While Preachers Preach of Evil Fates
As much as I hate to admit it, Ben Shapiro has a point with his list of overrated songs although his fogyish pose is tiresome. It even reminds me a bit of something I wrote a few years ago. He’s correct that songs like “My Generation” by The Who, and “Stairway to Heaven” by Led Zeppelin are overrated even if he errs by not demonstrating how highly rated they are in the first place. And I agree that John Lennon’s “Imagine” isn’t only overrated, it’s terrible. Of course, for Shapiro, the worst part is Lennon’s Liberal Bias. “This could be the Barack Obama campaign song – but it would express too clearly what the redistributionist left wants for the world: no borders, no God, no meaning, no values, and no wealth. And it’s being penned and sung by one of the richest people on the planet.”
He’s on shakier ground discussing Bob Dylan’s “Like a Rolling Stone.” The post I linked to above was prompted Rolling Stone magazine’s faux authoritative list of the 500 Greatest Songs of All Time that has “Like a Rolling Stone” in first place. I would rate any number of Dylan songs (“Tangled Up In Blue,” “Gotta Serve Somebody”) as better, even if “Stone” is, um, a milestone.
Shapiro clearly doesn’t just think “Like a Rolling Stone” is overrated, he hates it: “The song itself makes no sense. What is a ‘mystery tramp’? Why should you ‘turn around to see the frowns on the jugglers and the clowns’? Are they sad clowns? What does a ‘Siamese cat, have to do with anything? And then he articulates these nonsensical lyrics as though he has no front teeth.”
He can’t handle the fact that a lot of Dylan’s best songs don’t make much sense and in Breitbartworld everything is reducible to politics. “I’m sorry, but screaming “How does it feel?” with an organ in the background is not great music. That’s Jeremiah Wright on an off-day.” Now, how exactly did we get on to Reverend Wright?

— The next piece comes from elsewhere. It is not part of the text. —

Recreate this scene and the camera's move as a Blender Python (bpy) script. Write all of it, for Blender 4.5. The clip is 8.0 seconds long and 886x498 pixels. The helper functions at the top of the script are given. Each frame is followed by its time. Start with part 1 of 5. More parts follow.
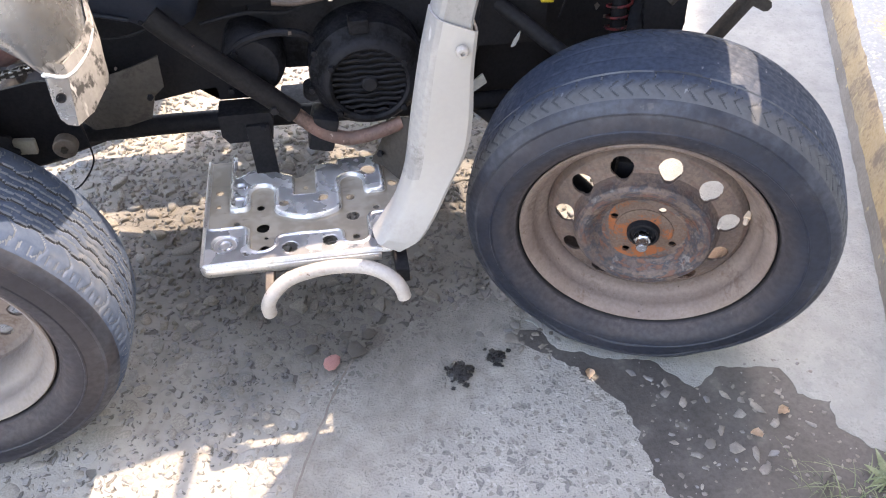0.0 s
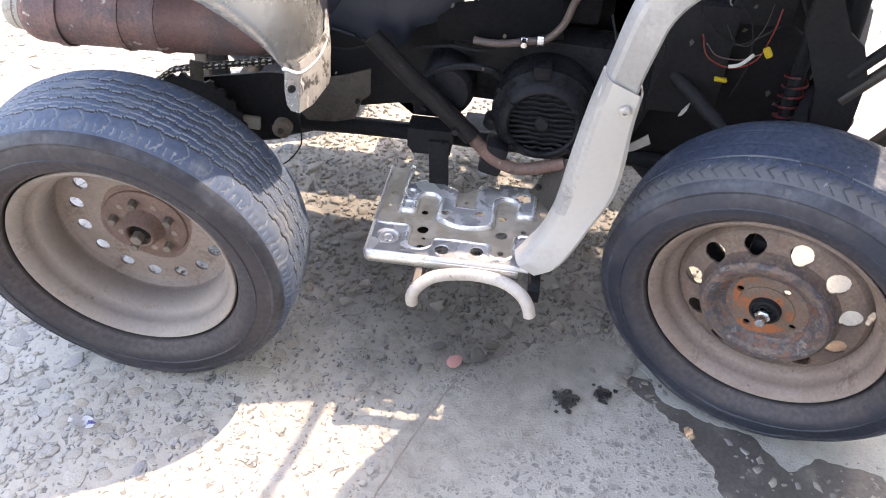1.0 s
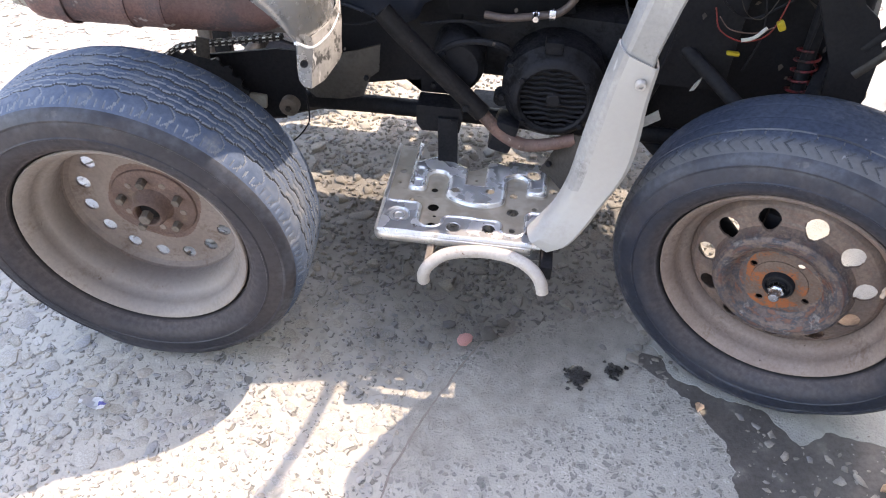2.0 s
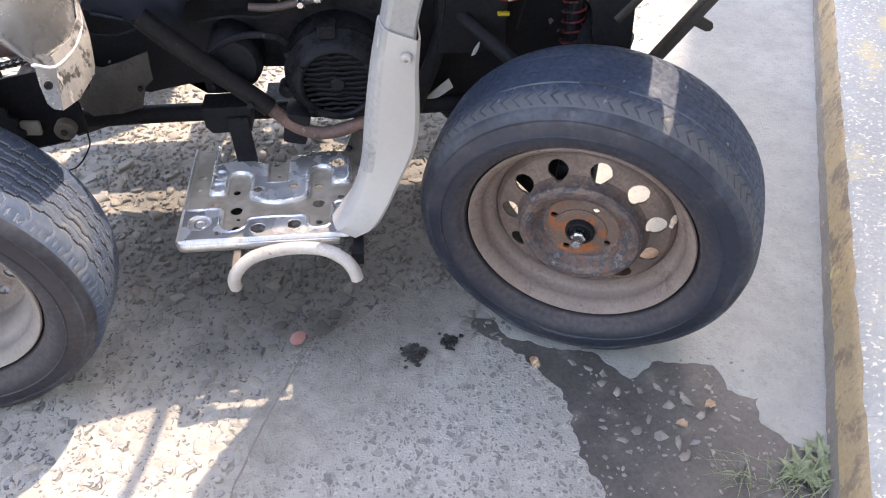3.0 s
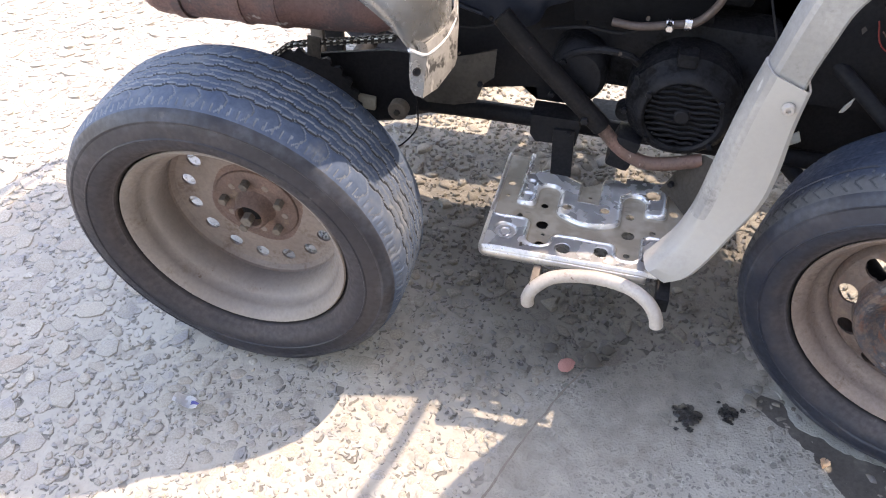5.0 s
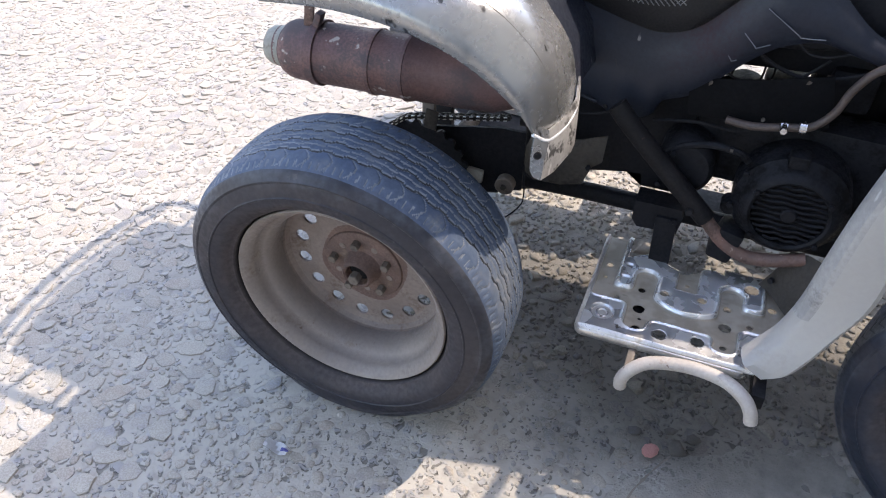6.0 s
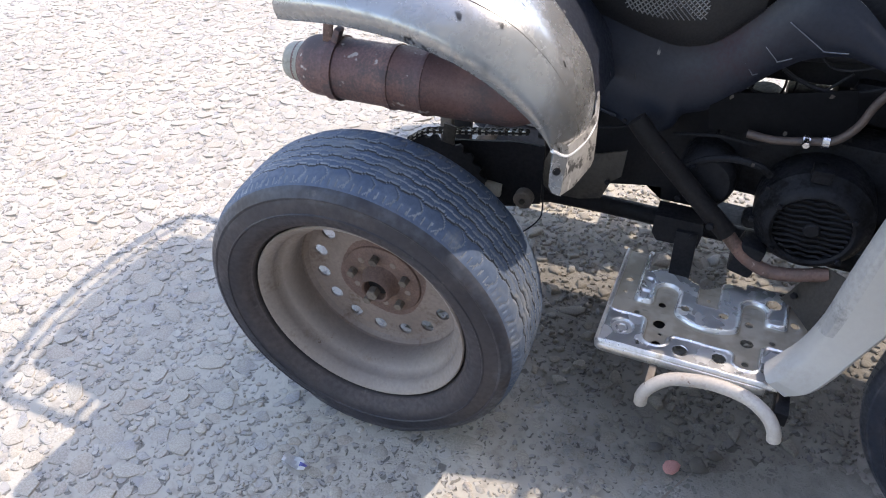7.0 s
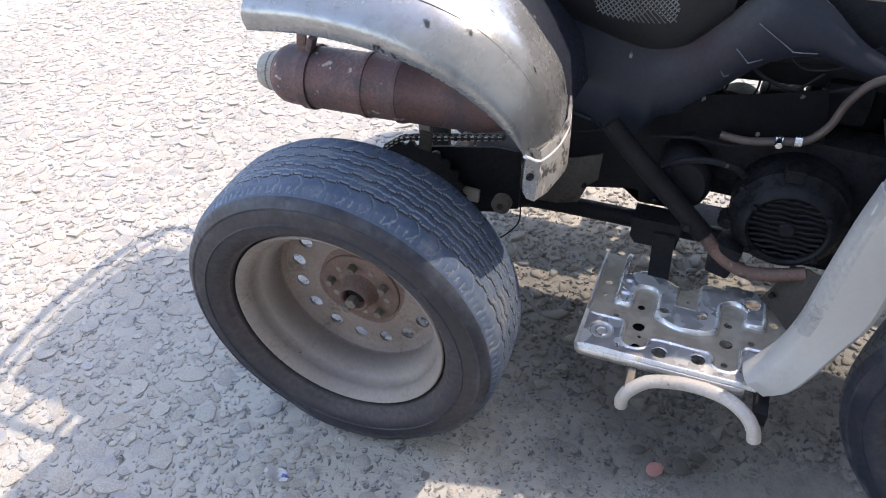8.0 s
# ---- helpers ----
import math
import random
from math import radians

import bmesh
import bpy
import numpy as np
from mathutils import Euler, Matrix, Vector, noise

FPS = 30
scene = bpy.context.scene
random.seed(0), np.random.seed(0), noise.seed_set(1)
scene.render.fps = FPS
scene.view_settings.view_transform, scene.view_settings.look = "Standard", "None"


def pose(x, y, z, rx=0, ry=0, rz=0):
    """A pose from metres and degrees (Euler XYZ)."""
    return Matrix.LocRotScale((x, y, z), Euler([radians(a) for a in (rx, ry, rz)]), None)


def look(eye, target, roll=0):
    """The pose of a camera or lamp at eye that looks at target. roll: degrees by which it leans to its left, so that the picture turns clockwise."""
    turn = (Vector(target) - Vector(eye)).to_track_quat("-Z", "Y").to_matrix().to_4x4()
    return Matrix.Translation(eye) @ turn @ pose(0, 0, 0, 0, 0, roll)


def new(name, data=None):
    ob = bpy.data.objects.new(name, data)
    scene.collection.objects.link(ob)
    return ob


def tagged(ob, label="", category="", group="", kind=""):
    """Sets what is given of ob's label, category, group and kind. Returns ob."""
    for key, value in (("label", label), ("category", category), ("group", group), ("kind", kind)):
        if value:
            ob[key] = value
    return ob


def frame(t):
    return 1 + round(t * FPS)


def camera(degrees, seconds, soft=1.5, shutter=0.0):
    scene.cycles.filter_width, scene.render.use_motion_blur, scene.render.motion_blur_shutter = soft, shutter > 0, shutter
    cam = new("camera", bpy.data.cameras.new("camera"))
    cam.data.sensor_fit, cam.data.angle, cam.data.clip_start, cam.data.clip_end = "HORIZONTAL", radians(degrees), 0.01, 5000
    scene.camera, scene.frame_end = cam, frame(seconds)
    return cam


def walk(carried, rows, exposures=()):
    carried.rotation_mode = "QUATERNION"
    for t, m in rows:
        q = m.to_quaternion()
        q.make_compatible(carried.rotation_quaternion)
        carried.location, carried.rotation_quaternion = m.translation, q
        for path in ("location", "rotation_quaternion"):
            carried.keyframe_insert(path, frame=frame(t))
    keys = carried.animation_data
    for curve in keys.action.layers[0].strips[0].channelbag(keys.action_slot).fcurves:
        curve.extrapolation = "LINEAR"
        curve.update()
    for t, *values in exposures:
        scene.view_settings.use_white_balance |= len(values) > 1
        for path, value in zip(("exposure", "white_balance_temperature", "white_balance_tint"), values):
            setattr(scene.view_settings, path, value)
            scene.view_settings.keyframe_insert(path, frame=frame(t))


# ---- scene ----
cam = camera(59.0, 8.0, 1.1)
PATH = [
    (0, (0.056, -0.833, 1.064), (0.284, 0.583, -0.33), 0.3),
    (0.5, (0.085, -0.928, 1.113), (0.002, 0.555, -0.227), 2.1),
    (1, (0.082, -0.957, 1.14), (-0.091, 0.527, -0.19), 2.5),
    (1.2, (0.063, -0.969, 1.14), (-0.153, 0.525, -0.172), 2.5),
    (2.3, (0.05, -0.958, 1.123), (-0.011, 0.498, -0.247), 2.5),
    (2.5, (0.088, -0.954, 1.123), (0.111, 0.505, -0.245), 1.9),
    (3, (0.179, -0.945, 1.125), (0.314, 0.489, -0.262), 0.5),
    (3.5, (0.217, -0.935, 1.126), (0.381, 0.543, -0.211), 2.1),
    (4, (0.165, -0.916, 1.129), (0.192, 0.599, -0.177), 0.5),
    (4.5, (0.081, -0.87, 1.123), (-0.128, 0.626, -0.187), -2.1),
    (5, (0.021, -0.882, 1.11), (-0.364, 0.51, -0.274), -0.4),
    (5.2, (0.008, -0.894, 1.104), (-0.45, 0.501, -0.254), -1.8),
    (6.3, (-0.046, -0.919, 1.163), (-0.633, 0.523, -0.093), 0.9),
    (6.5, (-0.045, -0.911, 1.159), (-0.659, 0.529, -0.086), -0.4),
    (7, (-0.045, -0.91, 1.159), (-0.649, 0.523, -0.099), -0.2),
    (7.5, (-0.036, -0.904, 1.158), (-0.642, 0.527, -0.101), -0.7),
    (8, (-0.026, -0.898, 1.16), (-0.612, 0.55, -0.088), -0.9),
]
walk(cam, [(t, look(eye, target, roll)) for t, eye, target, roll in PATH], [(0.0, 3.13, 8450, 20), (1.0, 3.14, 8600, 20), (2.5, 2.85, 8050, 19), (3.5, 2.85, 8450, 20), (4.5, 3.13, 8800, 20), (5.2, 2.57, 8300, 19), (6.3, 2.22, 7450, 16), (8.0, 2.22, 7450, 16)])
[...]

Dylan escaped from the box that Shapiro wants to encase him in decades ago as I noted a few years ago, at the defunct Reactionary Radicals blog where I quoted from the Dylan memoir, Chronicles:
One theme that he comes back to on more than one occasion is his struggle to avoid becoming a guru or generational spokesman, such as when he was awarded a honorary degree from Princeton: “When my turn came to accept the degree, the speaker introducing me said something like how I distinguished myself in carminibus canendi and that I now would enjoy all the university’s individual rights and privileges whereever they pertain, but then he added, ‘Though he is known to millions, he shuns publicity and organizations preferring the solidarity of his family and isolation from the world, and though he is approaching the perilous age of thirty, he remains the authentic expression of the disturbed and concerned conscience of Young America.’ Oh Sweet Jesus! It was like a jolt. I shuddered and trembled but remained expressionless. The disturbed conscience of Young America!”